I wish I could say that for me the choice was instantaneous. In the moment I believed, I found a pool of water and said “look here is water, what is keeping me from being baptised?” (Acts 8:36). Yet, every story is unique. I have extended the agony of choice as long as possible gaining both the rewards and the sorrow of such an experience. Others jump right into the water and never know the process through which others must go when choosing to make this commitment. As I heard somewhere, “your battlefield is your message.” Those who I am called to serve are those who face a similar struggle and through my experience I have won the ability to lead them bravely through the fight.

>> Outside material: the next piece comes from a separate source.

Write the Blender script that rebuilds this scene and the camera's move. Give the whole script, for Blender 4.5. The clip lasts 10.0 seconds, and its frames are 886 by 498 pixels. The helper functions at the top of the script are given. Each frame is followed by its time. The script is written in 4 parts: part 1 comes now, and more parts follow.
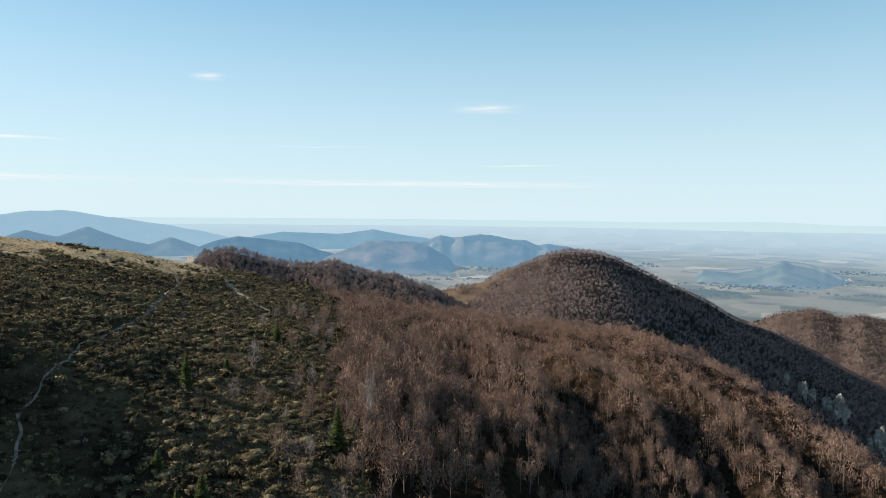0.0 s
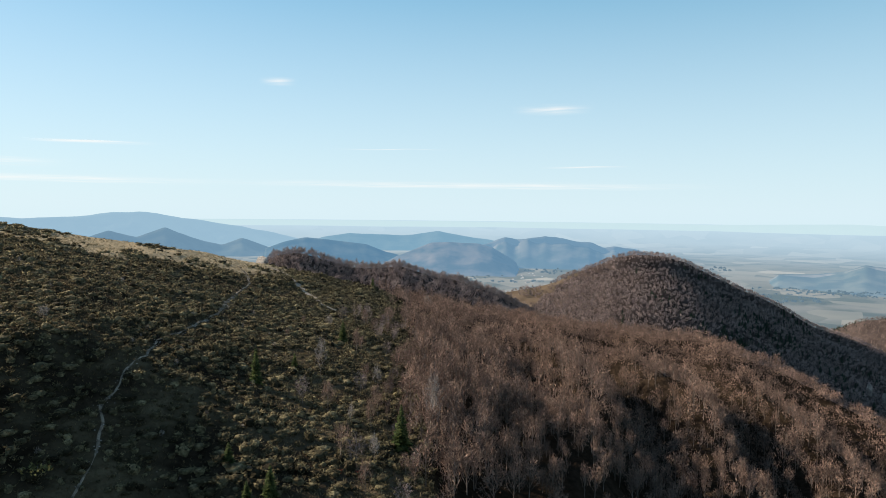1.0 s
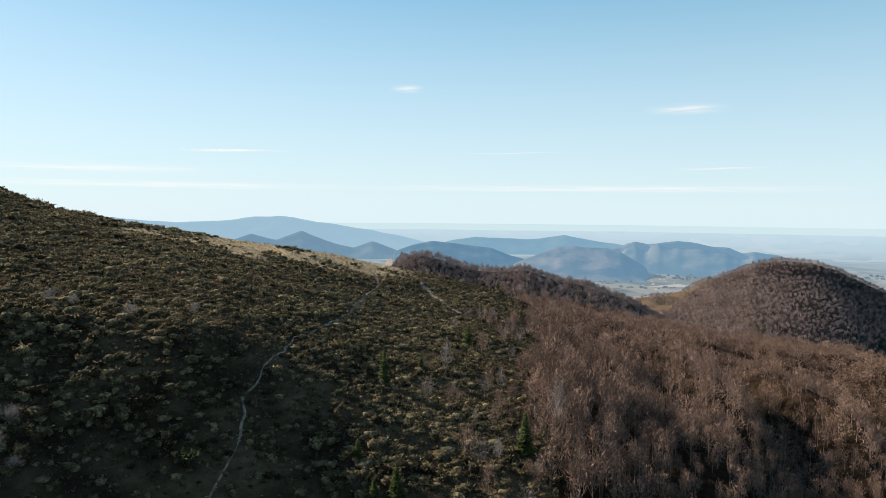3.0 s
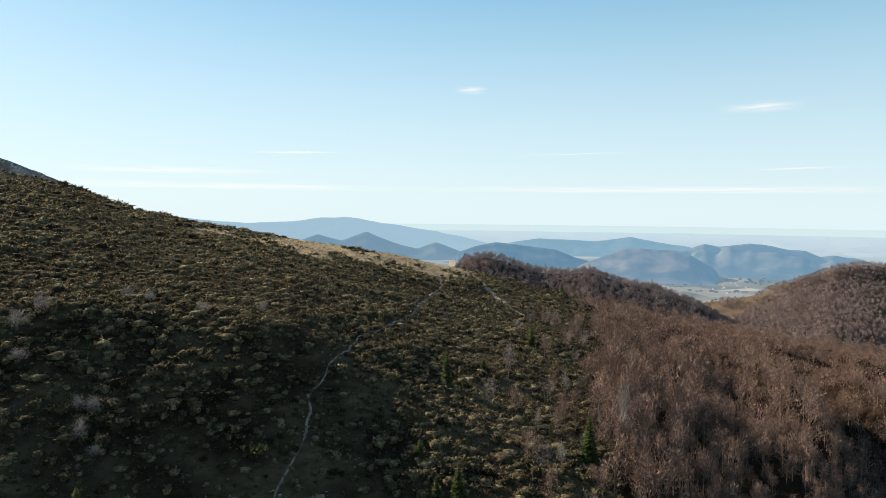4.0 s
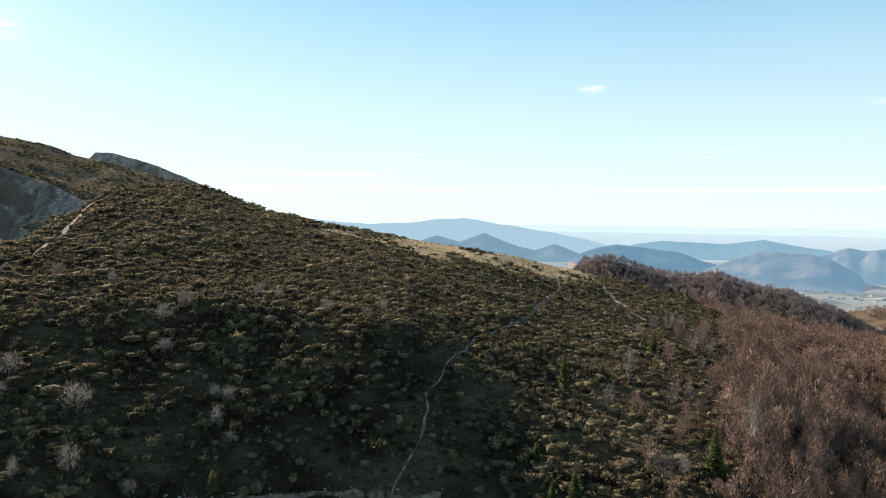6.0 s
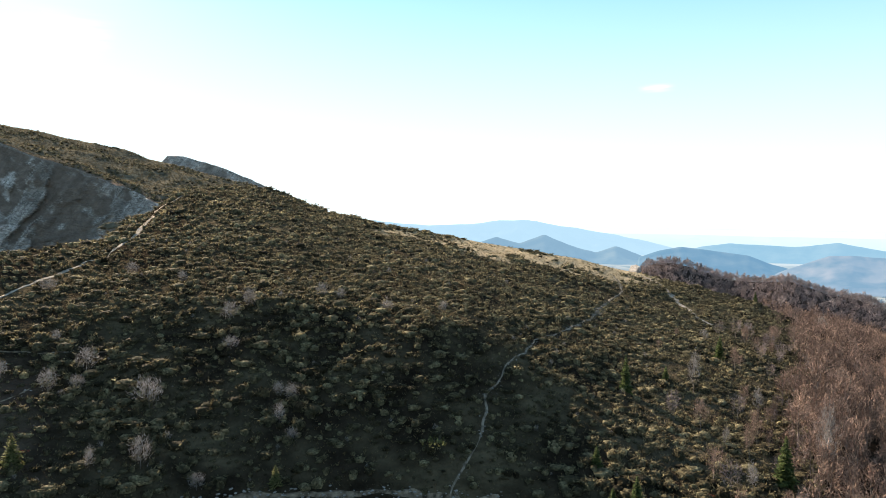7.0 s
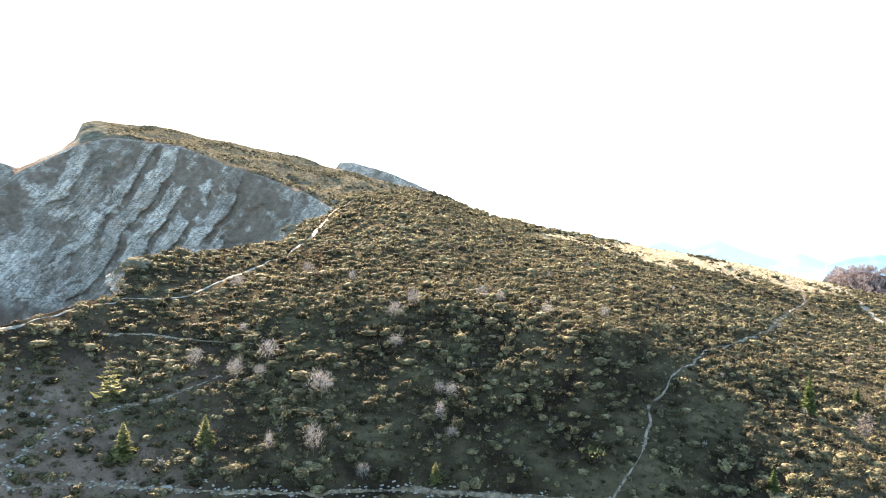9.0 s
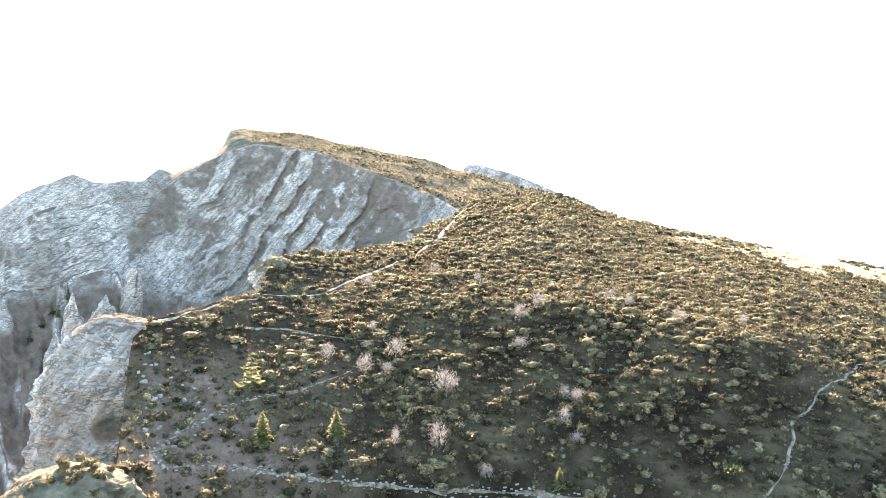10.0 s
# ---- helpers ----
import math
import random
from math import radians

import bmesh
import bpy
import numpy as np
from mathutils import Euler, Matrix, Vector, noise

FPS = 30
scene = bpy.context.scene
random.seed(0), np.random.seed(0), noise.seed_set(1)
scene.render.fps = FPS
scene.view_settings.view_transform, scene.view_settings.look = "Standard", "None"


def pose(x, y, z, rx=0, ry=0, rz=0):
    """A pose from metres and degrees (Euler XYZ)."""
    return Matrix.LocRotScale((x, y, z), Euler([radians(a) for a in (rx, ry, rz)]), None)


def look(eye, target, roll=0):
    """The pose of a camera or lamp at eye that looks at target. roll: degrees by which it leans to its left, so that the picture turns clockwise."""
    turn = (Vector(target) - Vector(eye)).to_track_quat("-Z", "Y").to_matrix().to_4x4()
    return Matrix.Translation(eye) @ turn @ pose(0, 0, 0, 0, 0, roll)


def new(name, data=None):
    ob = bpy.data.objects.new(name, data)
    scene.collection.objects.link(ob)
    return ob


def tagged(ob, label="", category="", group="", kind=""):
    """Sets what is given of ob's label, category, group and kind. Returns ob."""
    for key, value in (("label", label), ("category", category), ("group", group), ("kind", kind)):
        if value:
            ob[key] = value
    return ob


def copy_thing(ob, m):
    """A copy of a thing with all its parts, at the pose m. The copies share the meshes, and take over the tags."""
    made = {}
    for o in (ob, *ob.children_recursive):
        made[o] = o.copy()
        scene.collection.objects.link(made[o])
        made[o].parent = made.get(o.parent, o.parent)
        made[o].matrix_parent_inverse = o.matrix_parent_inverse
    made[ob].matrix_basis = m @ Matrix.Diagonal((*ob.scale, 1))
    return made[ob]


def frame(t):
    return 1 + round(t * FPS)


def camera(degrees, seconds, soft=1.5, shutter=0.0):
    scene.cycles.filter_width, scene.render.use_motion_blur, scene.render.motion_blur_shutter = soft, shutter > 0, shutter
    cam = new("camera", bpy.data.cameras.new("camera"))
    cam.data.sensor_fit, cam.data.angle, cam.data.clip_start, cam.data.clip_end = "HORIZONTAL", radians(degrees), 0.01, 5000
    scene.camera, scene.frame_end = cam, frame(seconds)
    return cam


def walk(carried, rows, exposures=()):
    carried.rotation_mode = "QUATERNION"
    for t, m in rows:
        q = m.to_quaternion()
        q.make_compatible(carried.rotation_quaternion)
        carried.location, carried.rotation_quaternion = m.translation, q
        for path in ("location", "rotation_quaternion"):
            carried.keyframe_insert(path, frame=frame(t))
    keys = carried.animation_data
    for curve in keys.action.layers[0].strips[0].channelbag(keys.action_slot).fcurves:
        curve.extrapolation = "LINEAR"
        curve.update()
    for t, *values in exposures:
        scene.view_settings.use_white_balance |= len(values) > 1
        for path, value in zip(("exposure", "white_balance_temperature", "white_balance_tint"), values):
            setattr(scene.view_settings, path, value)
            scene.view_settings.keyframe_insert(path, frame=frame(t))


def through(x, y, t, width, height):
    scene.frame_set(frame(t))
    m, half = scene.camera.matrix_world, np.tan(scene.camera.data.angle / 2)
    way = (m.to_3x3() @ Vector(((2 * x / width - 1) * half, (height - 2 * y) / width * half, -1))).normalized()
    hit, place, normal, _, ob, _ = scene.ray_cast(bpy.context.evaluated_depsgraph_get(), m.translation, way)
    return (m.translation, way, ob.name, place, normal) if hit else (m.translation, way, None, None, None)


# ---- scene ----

My baptism is not unique or extraordinary, except inasmuch as every baptism is so. Like everyone else, I will be placed beneath the water marking the end of my life as I have known it and then will be raised by no effort of my own into a new experience of life. It is a level playing field in which all demonstrate and receive the grace of God. The spiritual significance of this ceremony is well explored in other places here on Conciliar Post and I have begun to outline my own thoughts. However, for someone who must decide whether to go through with the ceremony a second time, the challenge is in the choice, not necessarily in the meaning. The effect of baptism is unchanged, but the experience can imbibe such a depth that I will not hesitate to recommend its benefits to any believer who considers at all the possibility of being re-baptized.
*Disclaimer – the author was raised in a religious tradition descended from the anabaptists and the re-baptizers and his ideas probably reflect this influence.